Mobile devices as development machines

Tim O'Reilly tells the story of how Vic Gundotra, my manager at Google, came to the conclusion that the future of software lies somewhere in the intersection of mobile and cloud. Indeed it does, but I jokingly twittered back that we still need PCs -- how else are we going to write our mobile and cloud apps?

But in truth we hardly need the heavyweight hardware under our desks to develop software even today. If anything, with a ubiquitous network connection (wifi where available, 3G where it is not), most of the heavy lifting can and should be run on compiler farms, not the desktop. My own development workflow typically involves ssh'ing into a virtual instance from whatever client I'm on (a desktop, a laptop, etc) and running on a distributed compute cluster. Depending on the task at hand even a full graphical IDE can be run remotely over technologies like NX. Or if you're like me, ssh, screen, and emacs are all you need. And I believe we may even be headed for an era when the IDEs themselves are hosted applications, following the pattern established by email, text editors, and other traditional desktop applications.

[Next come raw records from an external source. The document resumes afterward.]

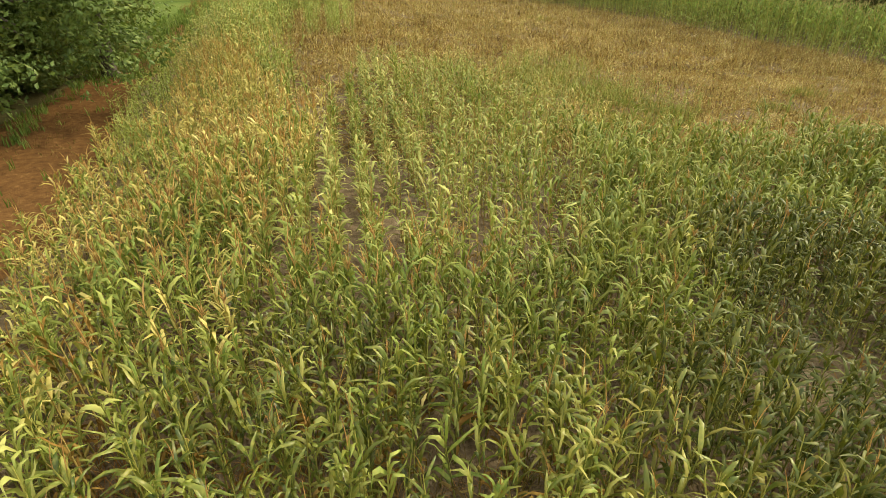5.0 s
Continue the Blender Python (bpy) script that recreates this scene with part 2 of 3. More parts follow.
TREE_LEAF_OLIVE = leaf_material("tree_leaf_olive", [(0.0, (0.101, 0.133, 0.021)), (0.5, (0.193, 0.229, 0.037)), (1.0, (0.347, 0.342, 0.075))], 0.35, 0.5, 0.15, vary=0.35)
GRASS_BLADE = leaf_material("grass_blade", [(0.0, (0.06, 0.115, 0.022)), (0.5, (0.11, 0.175, 0.032)), (1.0, (0.20, 0.25, 0.055))], 0.3, 0.6, 0.15)
GRASS_DRY = leaf_material("grass_dry", [(0.0, (0.085, 0.058, 0.018)), (0.5, (0.150, 0.108, 0.030)), (1.0, (0.235, 0.185, 0.062))], 0.2, 0.8, 0.15)
GRASS_FEATHER = leaf_material("grass_feather", [(0.0, (0.100, 0.062, 0.020)), (0.5, (0.185, 0.118, 0.038)), (1.0, (0.290, 0.205, 0.075))], 0.35, 0.8, 0.15)
GRASS_OLIVE = leaf_material("grass_olive", [(0.0, (0.060, 0.070, 0.018)), (0.5, (0.105, 0.115, 0.030)), (1.0, (0.190, 0.180, 0.060))], 0.3, 0.7, 0.15)
GRASS_RUST = leaf_material("grass_rust", [(0.0, (0.18, 0.080, 0.026)), (0.5, (0.29, 0.145, 0.048)), (1.0, (0.40, 0.25, 0.095))], 0.3, 0.8, 0.15)
GRASS_PALE = leaf_material("grass_pale", [(0.0, (0.089, 0.132, 0.030)), (0.5, (0.172, 0.207, 0.048)), (1.0, (0.332, 0.316, 0.095))], 0.35, 0.7, 0.15)
BARK = bark_material("bark", (0.035, 0.028, 0.02), (0.12, 0.10, 0.075))
BARK_PALE = bark_material("bark_pale", (0.08, 0.07, 0.05), (0.21, 0.185, 0.14))
SOIL = soil_material("field_soil", (0.085, 0.060, 0.036), (0.165, 0.124, 0.080), (0.31, 0.255, 0.19), 0.56)
TRACK = soil_material("track_soil", (0.071, 0.036, 0.015), (0.139, 0.072, 0.028), (0.227, 0.132, 0.058), 0.6)
LAWN = grass_material("lawn_grass", (0.055, 0.085, 0.019), (0.088, 0.122, 0.029), (0.125, 0.155, 0.045))
ROUGH = grass_material("rough_grass", (0.048, 0.050, 0.020), (0.082, 0.074, 0.031), (0.125, 0.097, 0.045))


def stone_material():
    m, t, out = material("pale_stone")
    co = node(t, "ShaderNodeTexCoord")
    n = node(t, "ShaderNodeTexNoise", Scale=9.0, Detail=6.0)
    t.links.new(co.outputs["Object"], n.inputs["Vector"])
    p = node(t, "ShaderNodeBsdfPrincipled", Roughness=0.85)
    t.links.new(ramp(t, n.outputs["Fac"], [(0.3, (0.16, 0.13, 0.10)), (0.7, (0.34, 0.30, 0.25))]), p.inputs["Base Color"])
    t.links.new(p.outputs[0], out.inputs[0])
    return m


STONE = stone_material()

# ---------------------------------------------------------------- lie of the land
UNIT = 1.5                            # metres to one unit of the plan: the drill rows are half a unit, 0.75 m, apart
rng = np.random.default_rng(7)
ROW = radians(12)                     # the drill rows run this far left of +y
RC, RS = math.cos(ROW), math.sin(ROW)


def gz(x, y):
    """Height of the ground: the field falls gently to +x and levels out beyond it."""
    x = np.asarray(x, float)
    return -0.0489 * 45 * np.tanh(x / 45.0)


def wave(x, y, k=1.0, s=0.0):
    """Smooth uneven pattern, about -1 to 1."""
    return (np.sin(0.9 * k * x + 1.3 * s + 1.7 * np.sin(0.55 * k * y + s)) + np.sin(0.8 * k * y - 2.1 * s + 1.5 * np.sin(0.7 * k * x + 2 * s))
            + 0.6 * np.sin(2.3 * k * x + 1.9 * k * y + s)) / 2.4


def inside(poly, x, y):
    x, y = np.asarray(x), np.asarray(y)
    res = np.zeros(x.shape, bool)
    n = len(poly)
    for i in range(n):
        (x1, y1), (x2, y2) = poly[i], poly[(i + 1) % n]
        c = (y1 > y) != (y2 > y)
        res ^= c & (x < (x2 - x1) * (y - y1) / (y2 - y1 + 1e-12) + x1)
    return res


FIELD = [(-4.8, 2.0), (-4.5, 5.0), (-4.3, 7.6), (-4.5, 9.2), (-4.9, 11.2), (-5.6, 13.4), (-6.6, 15.8), (-7.5, 18.0), (-8.1, 20.4), (-9.7, 26.7), (-10.6, 30.0), (-12.1, 36.7), (-13.8, 45.0), (-12.6, 48.0),
         (-2, 53.0), (10.0, 54.6), (15.8, 46.6), (20.2, 40.8), (24.8, 35.6), (31, 28), (36, 20), (32, 8), (16, 2.6), (6, 2.0)]
DEAD = [(-2.0, 14.4), (-3.2, 17.5), (-4.4, 21), (-6.0, 26.4), (-7.3, 31.3), (-8.4, 36.5), (-7.4, 41), (-5.0, 46), (-2.6, 48.8), (1.2, 50.2), (5.2, 50.8), (9.4, 47.6),
        (13.9, 40.8), (16.4, 34.0), (18.8, 29.8), (20.5, 24.5), (19.0, 19.5), (13.5, 16.0), (9.2, 14.6), (5.0, 14.4), (3.4, 15.2), (0.4, 13.6)]
STRIP = [(-0.9, 9.0), (3.0, 9.0), (3.7, 12.6), (3.6, 15.6), (3.1, 17.6), (1.8, 20.4), (0.3, 21.4), (-1.6, 22.6), (-1.9, 20), (-1.7, 16.5), (-1.3, 13)]
GOLD = [(-2.0, 12.6), (-2.2, 14.5), (-3.3, 17), (-4.1, 18.6), (-5.3, 21), (-6.8, 23), (-7.5, 22), (-6.6, 18.8), (-5.4, 15.2), (-3.6, 12.4)]
WEEDY = [(2.6, 25.0), (5.4, 25.0), (6.4, 22.0), (8.3, 19.2), (7.4, 17.0), (5.2, 18.4), (3.2, 21.4)]
BARE = [(-2.3, 18.7, 0.36), (-2.5, 17.4, 0.33), (-4.1, 19.7, 0.26), (7.0, 15.6, 0.26), (8.3, 16.6, 0.24), (5.6, 16.5, 0.24), (11.7, 20.4, 0.33), (8.9, 21.9, 0.26), (-5.8, 27.0, 0.33), (-1.7, 15.6, 0.33), (2.2, 24.6, 0.26), (10.6, 17.6, 0.30)]


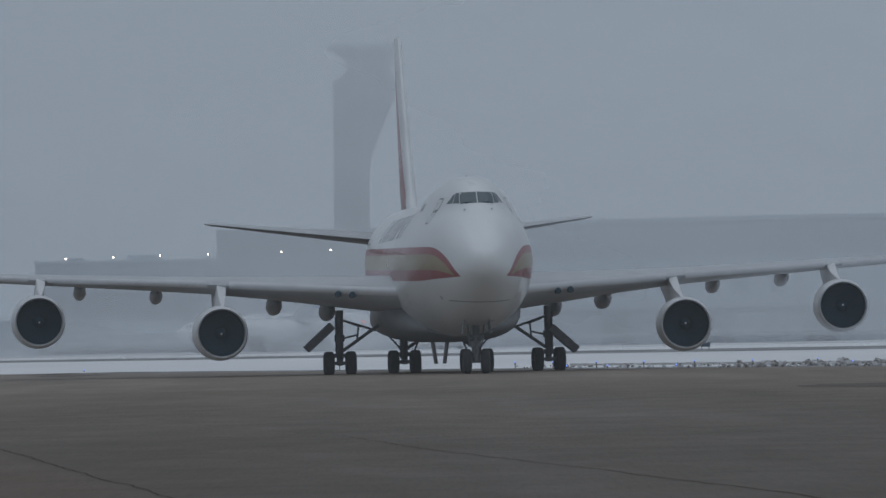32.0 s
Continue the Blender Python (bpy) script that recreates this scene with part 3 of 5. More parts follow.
WING = [(0.0, -9.6, 20.0, 0.13, 2.0, 4.10), (3.0, -12.3, 16.9, 0.125, 2.0, 4.22), (7.0, -15.9, 13.6, 0.115, 1.8, 4.50), (12.4, -20.7, 9.9, 0.10, 1.2, 4.86),
        (18.5, -26.1, 7.7, 0.095, 0.6, 5.20), (24.0, -30.9, 6.0, 0.09, 0.0, 5.52), (29.0, -35.2, 4.6, 0.085, -0.6, 5.82), (31.5, -37.3, 4.0, 0.08, -0.8, 5.95)]



def wing_at(y):
    return table([(-r[0], *r[1:]) for r in WING], -abs(y))


def wing_point(y, k, up=1):
    """A point on the wing's skin: k along the chord, on its upper or lower side."""
    le, c, th, tw, z = wing_at(y)
    t = 5 * th * (0.2969 * math.sqrt(k) - 0.126 * k - 0.3516 * k**2 + 0.2843 * k**3 - 0.1036 * k**4)
    return Vector((le - k * c, y, z + (t if up > 0 else -0.8 * t) * c - k * c * math.sin(radians(tw))))


def side_patch(bm, quad, side, n=(4, 3), proud=0.012):
    """A thin plate that follows the fuselage's side. quad: four (x, z) corners in order."""
    grid = []
    for i in range(n[0] + 1):
        row = []
        for j in range(n[1] + 1):
            u, w = i / n[0], j / n[1]
            lo = [lerp(quad[0][k], quad[1][k], u) for k in (0, 1)]
            hi = [lerp(quad[3][k], quad[2][k], u) for k in (0, 1)]
            x, z = lerp(lo[0], hi[0], w), lerp(lo[1], hi[1], w)
            row.append(bm.verts.new((x, side * (half_width(x, z) + proud), z)))
        grid.append(row)
    for a, b in zip(grid, grid[1:]):
        for j in range(n[1]):
            bm.faces.new((a[j], b[j], b[j + 1], a[j + 1]))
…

So will this mean you can forgo the PC even for software development? Perhaps it does. Looking back, here were the specs on my first personal Linux box, as pieced together in 1994:

Dell Dimension Intel Pentium @ 133 MHz 256MB RAM 1GB HDD 28.8 kbps modem Slackware 2.0 Linux kernel 1.1.18 17" Dell Trinitron CRT Monitor @ 1024x768

I used this machine throughout my time as a CS undergrad, including the time off I took to write software for one of the first web companies (

By way of comparison, I now carry a HTC G1 device running Android:

HTC G1 Qualcomm MSM7201A @ 528 MHz 192 MB RAM / 256 MB ROM 1GB SSD 3G HSPA/WCDMA, GSM/GPRS/EDGE 802.11b/g, Bluetooth 2.0, USB 2.0 Android RC30 Linux kernel 2.6.25 3.2" screen @ 320 x 480

These stats are telling: The mobile devices in our pockets are more powerful and more connected in every way than the desktop machines we used to build the first generation of the web. If we can just bridge the peripheral gap and get high resolution external displays, then there is truly nothing stopping us from forgoing the desktop completely in favor of a completely distributed development environment.

Along those lines, I recently purchased an Asus EEE PC 1000 and installed Ubuntu on it. With a 1.6 GHz Intel Atom processor, 2GB RAM, and a 40GB SSD, that little netbook is already faster and more powerful than the desktop PCs we ran just several years ago. As we can expect to see that caliber of hardware in cellphone-sized mobile devices before long, I suspect it is only a short matter of time before we stop thinking in terms of "developer workstations" at all, and instead start thinking in terms of mobile devices as access points to a limitless development environment.